Dynamical Studies of Ultrafast Charge Migration in Diatomic and Modular Molecules Probed by Photoelectron Angular Distributions

The recent developments in the generation of optical attopulses suggest that it will soon become experimentally feasible to induce and subsequently directly probe ultrafast charge transfer between the end moieties of the modular molecule. One ultrafast pulse creates a non-stationary state of the neutral or of the cation and a second one ionizes it. Such experiments would allow characterizing a purely electronic time scale, before the coupling to the nuclei takes place. This is a pre Born-Oppenheimer regime where the electronic states are not stationary.[1]
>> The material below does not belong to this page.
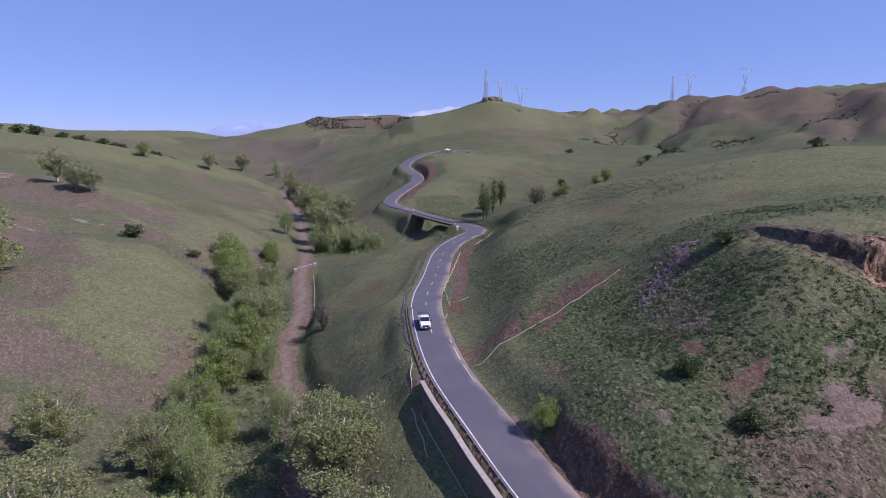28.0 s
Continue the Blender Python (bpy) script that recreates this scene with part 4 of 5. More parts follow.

We will report on the simulation of realistic pump probe experiments that monitor the ultrafast electronic dynamics in LiH,[2,3] in the medium size bifunctional molecule PENNA (C₁₀H₁₅N)[4] (Fig.1), C₆₀ and other medium size molecules using a coupled equation scheme that includes the ionization continua and field effects. We show that in a short IR pump- XUV attosecond pulse train (APT) scheme that the APT can be used to disentangle the coherent superposition of states built by the IR pump pulse, acting as frequency filter.[2] The density motion between the two ends of a molecular system is probed by the anisotropy ionization parameter computed as the normalized difference between the ionization yields at the two moieties.[4] Heatmaps of the ionization anisotropy parameter as a function of the delay time between the two pulses and the kinetic energy of the photoelectron exhibit oscillations that reflect the beating periods of the electron density.